In caduta libera

Venerdì 27 luglio 2018

Tratto dal numero 2/2018 di Battaglie sociali


Segni dei tempi
In caduta libera
 
di Angelo Onger

Il racconto della stagione interminabile della crisi che attanaglia la democrazia, in Italia ma non solo, è di difficile interpretazione anche perché descrive un percorso di cui non si sono ancora definite le origini, e tanto meno si intravedono gli sviluppi. Per tentare di capirne qualcosa forse è il caso di fissare qualche punto di riflessione. 

Primo. Il quadro generale disegna una campagna elettorale permanente in cui il confronto è basato per lo più sullo scontro. Il gioco preferito è quello dell’interdizione, ben raffigurato da una partita di calcio in cui le squadre non si preoccupano di fare gioco ma soprattutto di impedire all’avversario di giocare. In una partita in cui fra l’altro manca l’arbitro, rifiutato dai contendenti. Perchè non riconoscono le regole. Da qui la sequenza di scontri multipli e moltiplicati. Senza rendersi conto che alla fine tutti delegittimano tutti, istituzioni comprese.
 
Secondo. Ogni giorno assistiamo a un fuoco d’artificio di affermazioni, esclamazioni, slogan, e via sparlando, che non palesano nemmeno l’ombra di un ragionamento. Docenti e alunni universitari potrebbero studiare le dichiarazioni dei politici trasmesse dai telegiornali: raccoglierebbero una serie infinita di banalità proclamate da persone che parlano come dei pappagalli (fra l’altro, adesso basta un iPad per avere a disposizione un gobbo da leggere). Ma non va meglio quando i politici hanno più tempo a disposizione: affermano senza pensare, preoccupati (vedi sopra) soprattutto di delegittimare qualcuno per conquistare il voto di qualcun altro.
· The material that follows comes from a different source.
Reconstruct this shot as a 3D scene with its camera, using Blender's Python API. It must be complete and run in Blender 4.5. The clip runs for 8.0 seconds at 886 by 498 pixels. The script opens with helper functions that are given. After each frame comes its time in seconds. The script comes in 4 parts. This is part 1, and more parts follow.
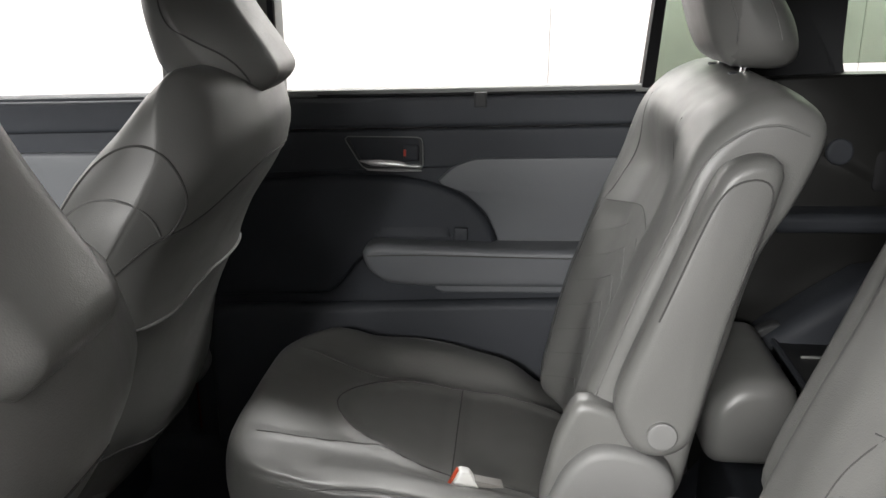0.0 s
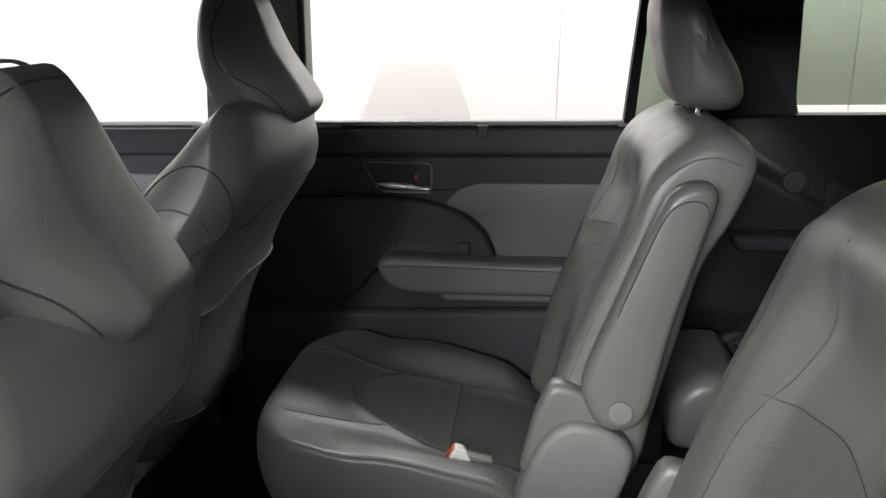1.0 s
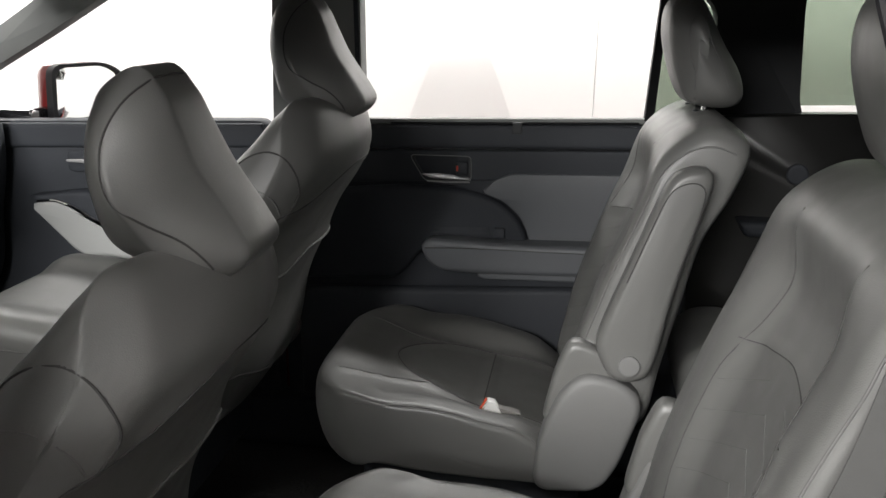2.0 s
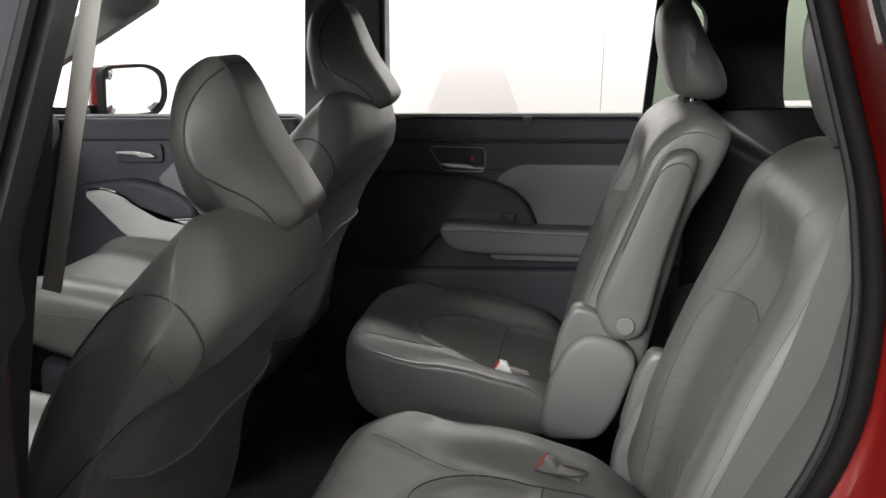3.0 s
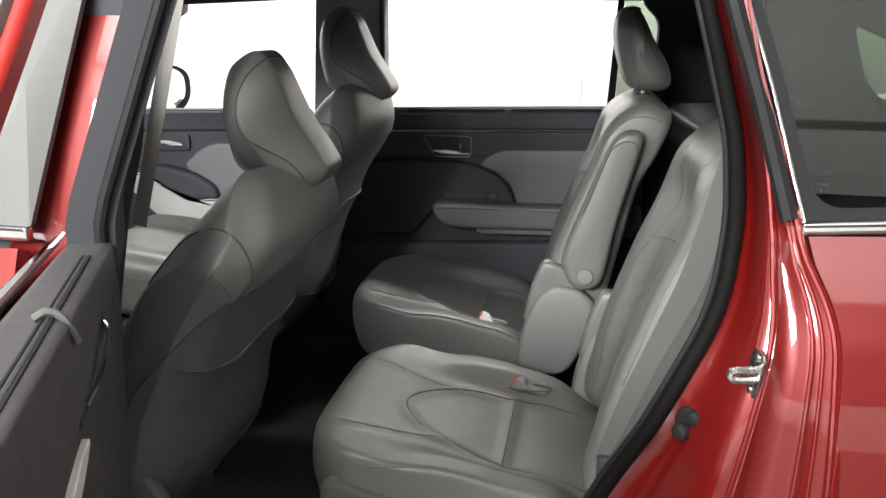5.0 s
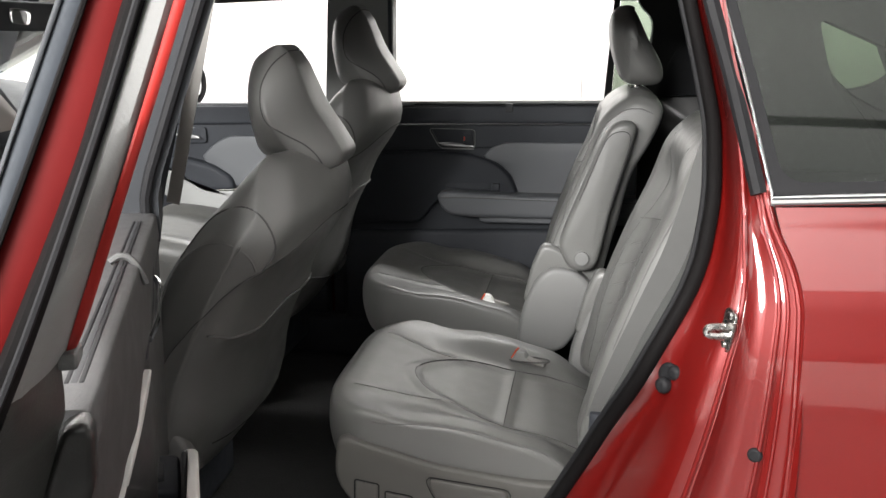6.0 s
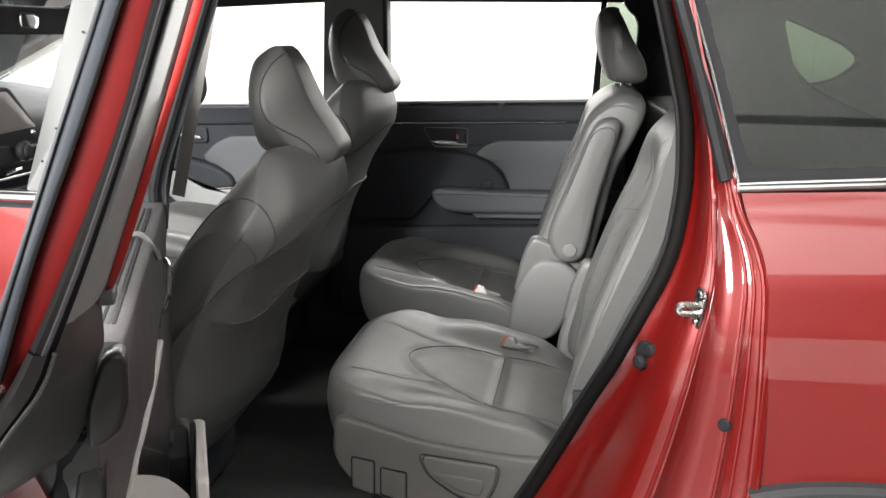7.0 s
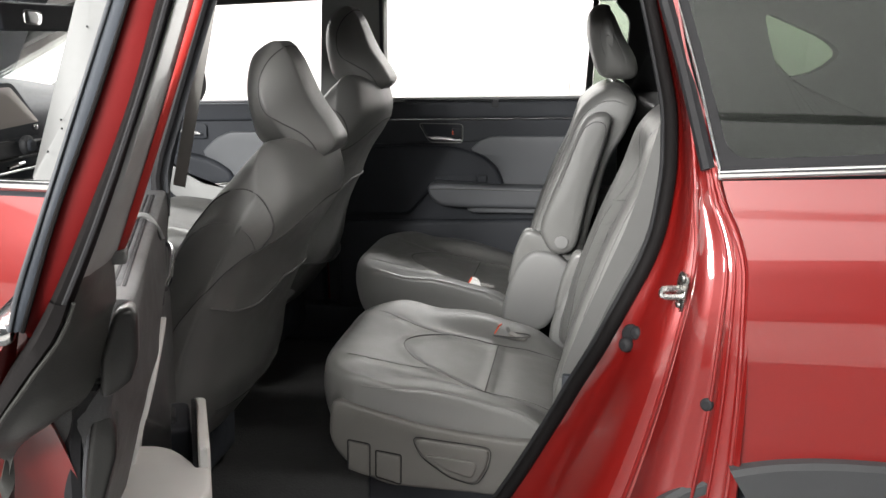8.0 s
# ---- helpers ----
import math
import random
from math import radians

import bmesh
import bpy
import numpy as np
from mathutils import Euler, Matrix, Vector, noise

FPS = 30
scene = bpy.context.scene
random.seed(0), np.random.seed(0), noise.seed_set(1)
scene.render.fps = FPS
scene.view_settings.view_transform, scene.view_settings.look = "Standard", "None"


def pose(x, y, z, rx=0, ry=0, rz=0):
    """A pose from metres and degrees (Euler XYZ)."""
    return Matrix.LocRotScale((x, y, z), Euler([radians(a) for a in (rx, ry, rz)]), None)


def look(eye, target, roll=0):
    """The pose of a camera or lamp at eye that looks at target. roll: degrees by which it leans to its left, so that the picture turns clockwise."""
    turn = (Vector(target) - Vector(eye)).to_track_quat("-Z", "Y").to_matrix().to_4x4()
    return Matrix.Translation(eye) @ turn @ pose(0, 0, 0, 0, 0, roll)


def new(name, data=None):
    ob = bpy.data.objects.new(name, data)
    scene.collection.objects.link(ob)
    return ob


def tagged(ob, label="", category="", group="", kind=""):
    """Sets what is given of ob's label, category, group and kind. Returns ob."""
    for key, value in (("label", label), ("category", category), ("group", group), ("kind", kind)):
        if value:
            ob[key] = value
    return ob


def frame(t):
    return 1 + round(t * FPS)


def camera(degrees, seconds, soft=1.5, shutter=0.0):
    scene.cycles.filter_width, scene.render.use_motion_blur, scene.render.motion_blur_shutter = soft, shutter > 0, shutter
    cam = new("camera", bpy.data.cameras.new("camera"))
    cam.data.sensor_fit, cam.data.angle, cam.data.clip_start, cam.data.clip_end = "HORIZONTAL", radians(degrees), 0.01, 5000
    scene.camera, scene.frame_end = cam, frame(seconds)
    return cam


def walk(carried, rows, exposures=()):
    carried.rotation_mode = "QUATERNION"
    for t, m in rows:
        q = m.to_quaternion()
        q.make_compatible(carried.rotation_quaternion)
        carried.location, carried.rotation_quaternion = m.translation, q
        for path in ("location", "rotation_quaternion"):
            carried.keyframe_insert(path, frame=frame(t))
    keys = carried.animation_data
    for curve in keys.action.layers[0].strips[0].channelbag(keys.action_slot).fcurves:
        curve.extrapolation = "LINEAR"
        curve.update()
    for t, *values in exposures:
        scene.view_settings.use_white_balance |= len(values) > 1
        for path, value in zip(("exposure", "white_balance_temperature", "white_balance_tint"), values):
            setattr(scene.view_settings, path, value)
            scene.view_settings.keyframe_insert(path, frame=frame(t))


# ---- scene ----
cam = camera(51.5, 8.0)
PATH = [
    (0, (0.105, -0.967, 1.473), (-0.037, 0.942, 0.894), 0.6),
    (0.5, (0.125, -1.074, 1.493), (-0.034, 0.843, 0.946), 0.7),
    (1, (0.152, -1.205, 1.512), (-0.032, 0.717, 0.991), 1.3),
    (1.5, (0.184, -1.32, 1.517), (-0.035, 0.599, 1.0), 1.6),
    (1.7, (0.187, -1.37, 1.523), (-0.06, 0.547, 1.007), 1.5),
    (2.8, (0.207, -1.624, 1.504), (-0.097, 0.292, 1.017), 1.1),
    (3, (0.211, -1.669, 1.506), (-0.092, 0.247, 1.017), 1.2),
    (3.5, (0.218, -1.752, 1.489), (-0.084, 0.164, 1.0), 1.2),
    (4, (0.255, -1.843, 1.495), (-0.045, 0.074, 1.009), 1.0),
    (5.3, (0.282, -2.101, 1.494), (-0.006, -0.177, 1.028), 1.3),
    (5.5, (0.288, -2.131, 1.492), (-0.009, -0.209, 1.025), 1.4),
    (6, (0.293, -2.199, 1.484), (-0.002, -0.276, 1.019), 1.3),
    (6.5, (0.311, -2.252, 1.481), (0.018, -0.328, 1.022), 1.2),
    (7, (0.323, -2.293, 1.478), (0.03, -0.368, 1.021), 1.0),
    (7.5, (0.334, -2.325, 1.475), (0.044, -0.399, 1.021), 1.1),
    (8, (0.342, -2.347, 1.467), (0.052, -0.421, 1.012), 1.0),
]
EXPOSURES = [(0.0, 0.22), (0.4, 0.08), (0.9, -0.22), (1.6, -0.28), (3.0, -0.3), (3.6, -0.22), (4.4, 0.1), (5.5, 0.14), (6.4, 0.29), (8.0, 0.30)]
walk(cam, [(t, look(eye, target, roll)) for t, eye, target, roll in PATH], EXPOSURES)

from mathutils.bvhtree import BVHTree

# ---- room light ----
world = bpy.data.worlds.new("studio_world")
world.use_nodes = True
world.node_tree.nodes["Background"].inputs[0].default_value = (0.9, 0.95, 1.0, 1)
world.node_tree.nodes["Background"].inputs[1].default_value = 0.3
scene.world = world
scene.view_settings.exposure = 0.0


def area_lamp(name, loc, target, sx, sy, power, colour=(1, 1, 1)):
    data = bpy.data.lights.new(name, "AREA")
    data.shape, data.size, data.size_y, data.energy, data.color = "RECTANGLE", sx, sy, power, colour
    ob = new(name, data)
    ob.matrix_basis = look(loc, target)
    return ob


# unseen overhead rows, added; the two wide ones give the ceiling's pale reflection
for row_x, row_y, row_long, row_wide, row_power in ((1.0, 2.52, 14.0, 0.35, 600.0), (-1.7, -2.55, 3.4, 0.45, 150.0), (1.0, -3.6, 9.0, 1.1, 50.0), (1.0, -4.68, 9.0, 0.85, 42.0)):
    area_lamp("added_row_light", (row_x, row_y, 3.13), (row_x, row_y + 0.001, 0.0), row_long, row_wide, row_power, (1.0, 0.985, 0.965))
# unseen fill lamp, added to brighten the far seats and door
area_lamp("added_fill_light", (-1.0, -5.0, 2.5), (0.0, 0.0, 0.95), 2.4, 0.7, 570.0, (1.0, 0.985, 0.965))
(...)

Sconcertante il silenzio assordante sui problemi di politica estera (salvo qualche sparata irrazionale contro l’Europa). O sui problemi dell’ambiente. 
 
Terzo. Si lanciano promesse a gogò senza il supporto di progetti che rendano non tanto credibili le promesse stesse, ma per descriverne la realizzabilità e scandire i tempi necessari per tradurle in pratica. Nel corso delle ultime vicende post-elettorali, ho ascoltato uno dei leaders autoproclamatisi vincitori, che proponeva un governo politico a termine per realizzare la riforma delle pensioni, del fisco e della legge elettorale. Come dire, in sei mesi facciamo quello che non siamo riusciti a fare in trent’anni (per restringere il quadro al post-tangentopoli). 
Ora c’è un governo e c’è un programma (o contratto) che ancora una volta enumera problemi e avanza proposte di soluzione in termini generici dal punto di vista delle conseguenze politico-economiche, della fattibilità e dei tempi necessari. Con una supponenza di fondo che ignora (o immagina di poter ignorare) il contesto internazionale. Mattarella ha parlato di illusioni sovraniste: queste visioni sono pronte “a proporre soluzioni tanto seducenti quanto inattuabili, certe comunque di poterne addossare l’impraticabilità all’Unione”. Un gioco politico poco responsabile e anche poco corretto, è il sottinteso presidenziale.
 
Gli interrogativi che tutto questo solleva non sono di poco conto: come abbiamo fatto a cadere così in basso? Quali sono le cause? Come se ne esce? Domande da niente. Risposte da pensare, in profondità, per non cadere nelle semplificazioni ignoranti, e per ciò, arroganti
Propongo un pensiero da sviluppare: alla radice di tutto ci stanno i cambiamenti che negli ultimi decenni (a partire dal ’68 per fissare un punto di riferimento), hanno sconvolto ruoli, strumenti, culture, aspirazioni, relazioni, equilibri socio-economici e quindi sociali, e chi più ne ha più ne metta. Il che costringe tutti a rimettersi in gioco, liberandosi innanzitutto dalla tentazione rancorosa di accollare i disagi relativi a qualche capo espiatorio di comodo (a partire dallo straniero). Alla fine c’è un tessuto sociale da ricostruire. Senza nostalgie per ciò che è stato e non sarà più.